On this afternoon, however, he is the one who asks the questions.
“Okay,” he says. “So tell me something, Neugie. Where does medicine come in? Where does friendship fit in with medicine in this book of yours, and what do they have to do with our growing up in Brooklyn—with what we’ve been talking about?”
Although I have not begun the actual writing of the book, I say (it is early summer of 2000, a week after my return from Norway), what I have begun to see—to speculate about and believe, if provisionally—seems fairly basic, and it’s this: that the things people want from their doctors, and that they are, in recent years, getting less of, have much in common with what they want from friendship.
“Ah, you are a smart
fellow, Neugie,” he says. Then: “Why are you smart?” he asks. “Because I agree with you!”
We laugh, after which Arthur talks about his work as a psychologist, and although I am hearing his words, my mind is floating free, and I am thinking that this—being here with him and talking in the way we do—is one of the great and unexpected dividends from my surgery. The comfort and sheer pleasure these conversations bring, and the ways the five of us have become closer with one another—this has been an unexpected and precious gift.
Rich and Phil went to elementary school, high school, and medical school together, but lost touch through the years. Now, though, when Rich visits his children and their families in Denver, he spends time with Phil; and Phil is planning a trip to New York in September, when he, Jerry, Arthur, and I will hang out together. I say something about this—about how much more we’ve all been in touch with one another since my surgery, and about how much I’ve been enjoying our talks.
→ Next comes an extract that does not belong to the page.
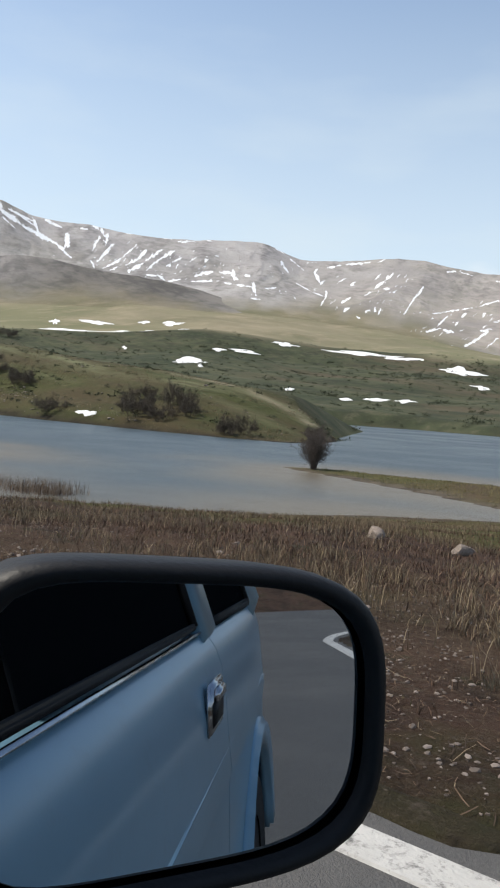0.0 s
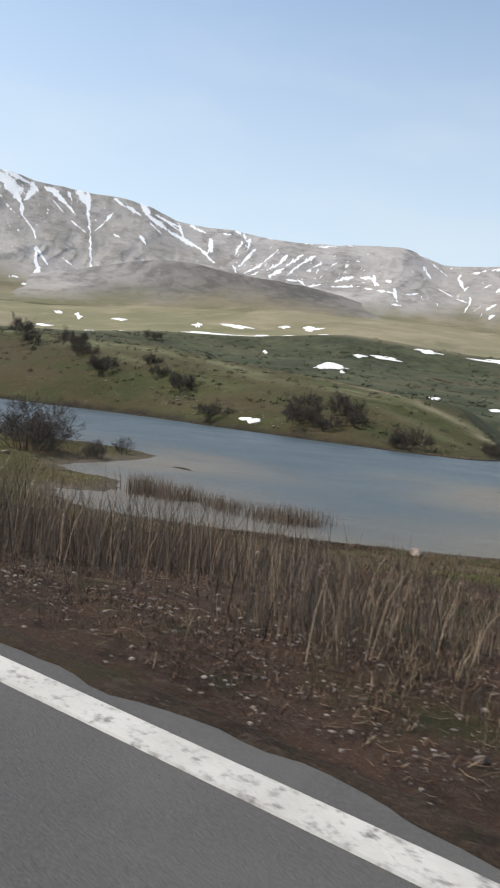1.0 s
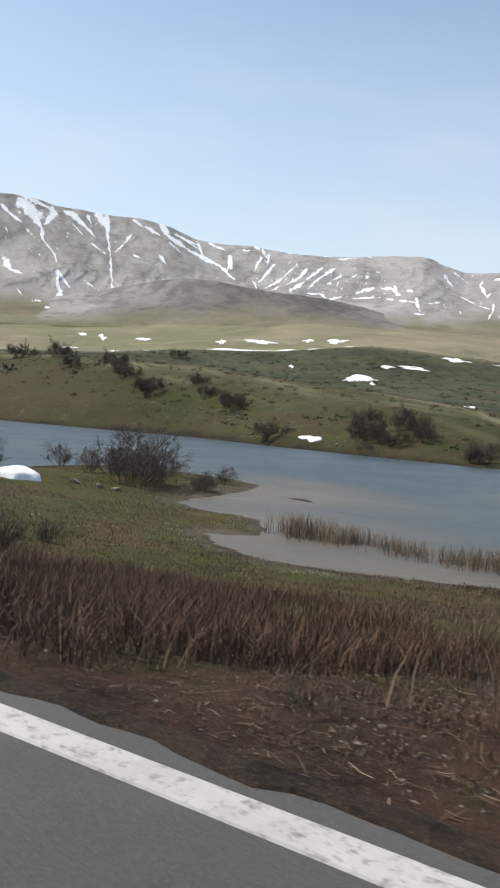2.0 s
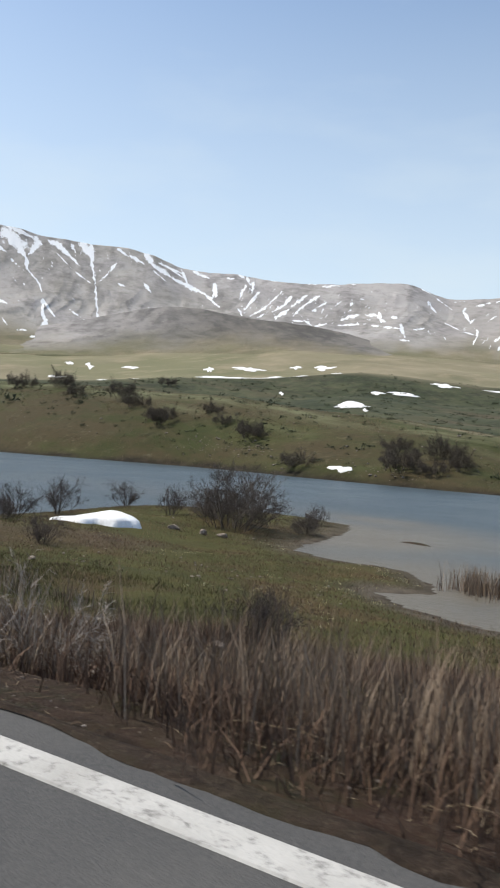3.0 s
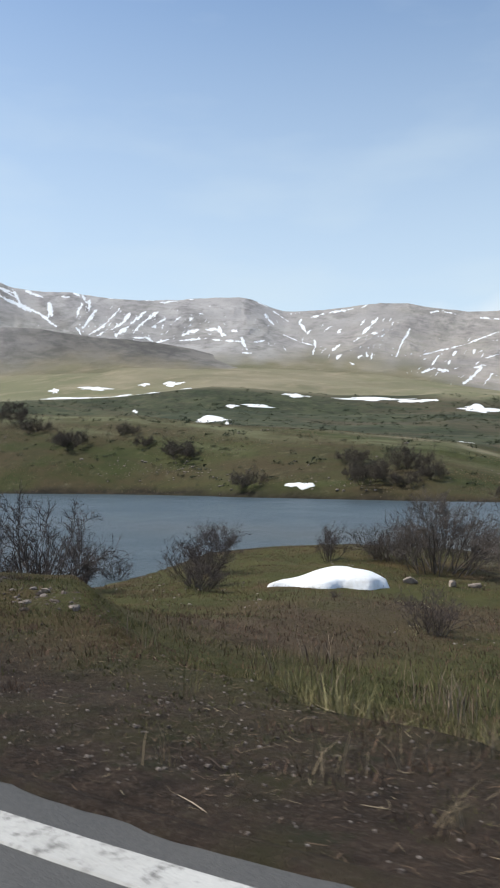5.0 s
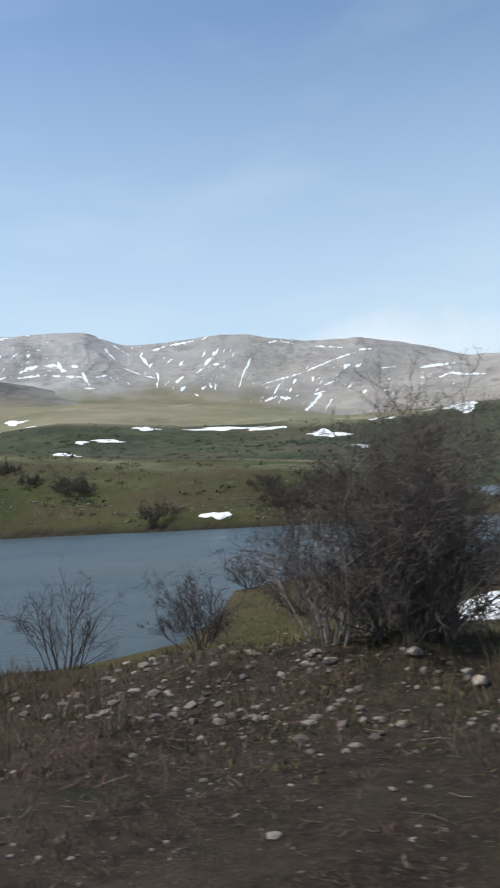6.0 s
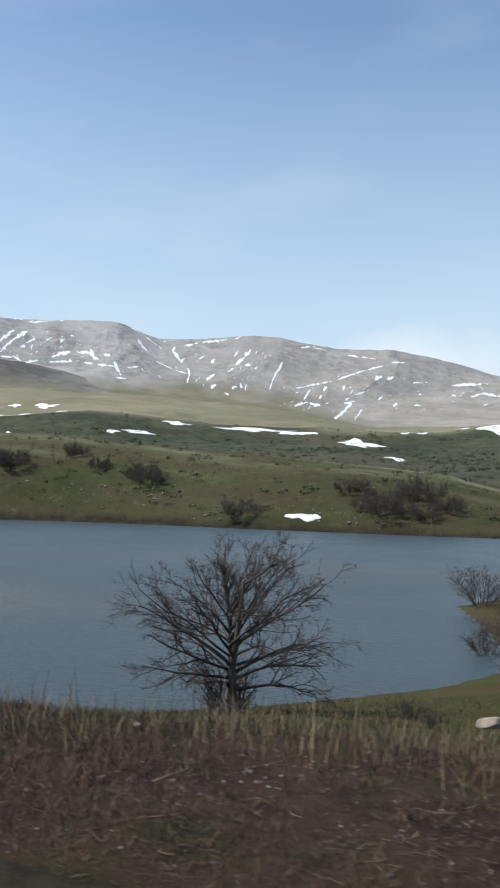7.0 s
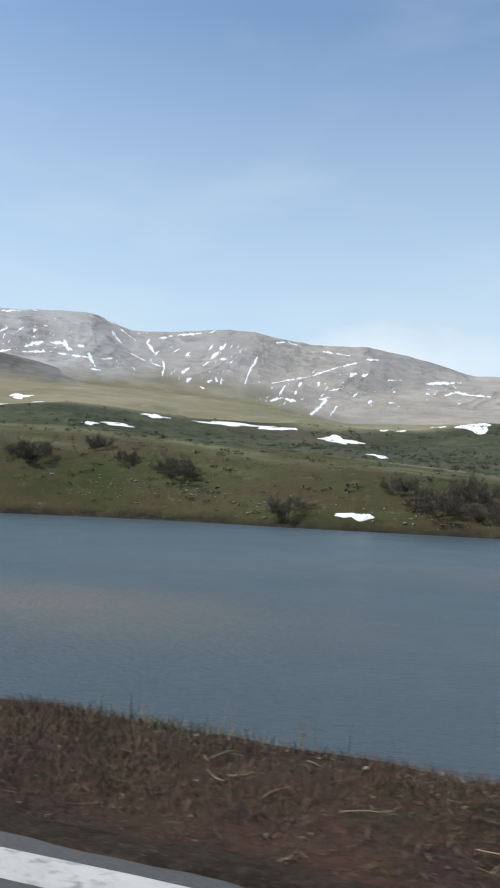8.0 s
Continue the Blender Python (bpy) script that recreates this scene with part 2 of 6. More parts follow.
def mountain_material(name="mountain_rock"):
    k = Mat(name, 0.95, spec=0.1)
    # dark rock ribs, and the shading of the relief painted in with them
    rib_shade = k.mul(k.attr("rib_shade"), k.ramp(k.noise(0.06, 8, 0.75), 0.3, 0.7, -0.35, 0.35), "ADD")
    scree = k.mix(k.ramp(k.noise(0.012, 8, 0.7), 0.35, 0.65), (0.319, 0.303, 0.298), (0.459, 0.437, 0.428))
    rock = k.mix(k.ramp(k.noise(0.05, 8, 0.75), 0.35, 0.65), (0.180, 0.172, 0.169), (0.347, 0.330, 0.325))
    c = k.mix(k.ramp(rib_shade, 0.32, 0.75), scree, rock)
    c = k.mix(k.ramp(k.noise(0.007, 6, 0.65), 0.45, 0.62, 0, 0.25), c, (0.299, 0.282, 0.224))
    tan = k.mix(k.ramp(k.noise(0.014, 8, 0.72, (1, 1, 2.2)), 0.36, 0.62), (0.259, 0.231, 0.207), (0.426, 0.382, 0.343))
    tan = k.mix(k.ramp(k.noise(0.03, 8, 0.75), 0.48, 0.62, 0, 0.65), tan, (0.274, 0.263, 0.199))
    tan = k.mix(k.ramp(k.noise(0.0045, 5, 0.6), 0.48, 0.62, 0, 0.7), tan, (0.219, 0.208, 0.210))
    # relief shading of ribs and gullies, put into the tan as darker lines
    tan = k.mix(k.ramp(rib_shade, 0.45, 0.8, 0, 0.75), tan, (0.199, 0.185, 0.176))
    c = k.mix(k.attr("warm"), c, tan)
    c = k.mix(k.ramp(k.noise(0.15, 7, 0.8), 0.56, 0.70, 0, 0.7), c, (0.166, 0.154, 0.148))
    # cloud shadow over the foothill, put into the rock colour as darker greys
    c = k.mix(k.attr("cloud_shade"), c, k.mix(k.ramp(rib_shade, 0.2, 0.8), (0.180, 0.165, 0.148), (0.110, 0.104, 0.098)))
    c = k.mix(k.attr("plain"), c, plain_colour(k))
    edge = k.mul(k.attr("snow"), k.ramp(k.noise(0.30, 7, 0.78), 0.3, 0.7, -0.32, 0.32), "ADD")
    c = k.mix(k.ramp(edge, 0.42, 0.56), c, (0.80, 0.82, 0.85))
    k.colour(c).bump(k.noise(0.03, 10, 0.78), 6.0, 0.8).bump(k.noise(0.14, 8, 0.75), 1.6, 0.7)
    return k.m


def snow_material():
    k = Mat("old_snow", 0.65, spec=0.3)
    c = k.mix(k.ramp(k.noise(1.2, 6, 0.7), 0.45, 0.75), (0.80, 0.81, 0.83), (0.58, 0.56, 0.52))
    return k.colour(c).bump(k.noise(3.0, 5, 0.6), 0.08, 0.7).m


def wood_material(name, dark, light):
    k = Mat(name, 0.9)
    c = k.mix(k.random(), dark, light)
    return k.colour(k.mix(k.ramp(k.noise(12, 4), 0.4, 0.7, 0, 0.5), c, light)).m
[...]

“It’s our thing,” Arthur says quickly. “Sure. I call it psychological davaning. It’s what we do, but this kind of Talmudic self-absorbed, self-reflective, looking-at-yourself-as-an-object, commenting-on-yourself stuff—this wasn’t, for example, Ronald Reagan’s thing. I was just reading a biography of this man—president twice, governor of California, head of a lot of organizations, well respected, yet I don’t think he did as much of this in a lifetime as we do in a day. And you know what? There are lots of very smart people who don’t davan the way we do, and his way of living is a reasonable way to live, and there’s only a certain percentage of us who will do what we do and get something from it and grow from it. I talk about what’s inside me. You talk about what’s inside you. These are my ideas. These are yours. This kind of self-revelation and self-reflection is different from going fishing together, but I’ll tell you this—it’s much more fun for me to do this than to go fishing, or even to a Knicks game.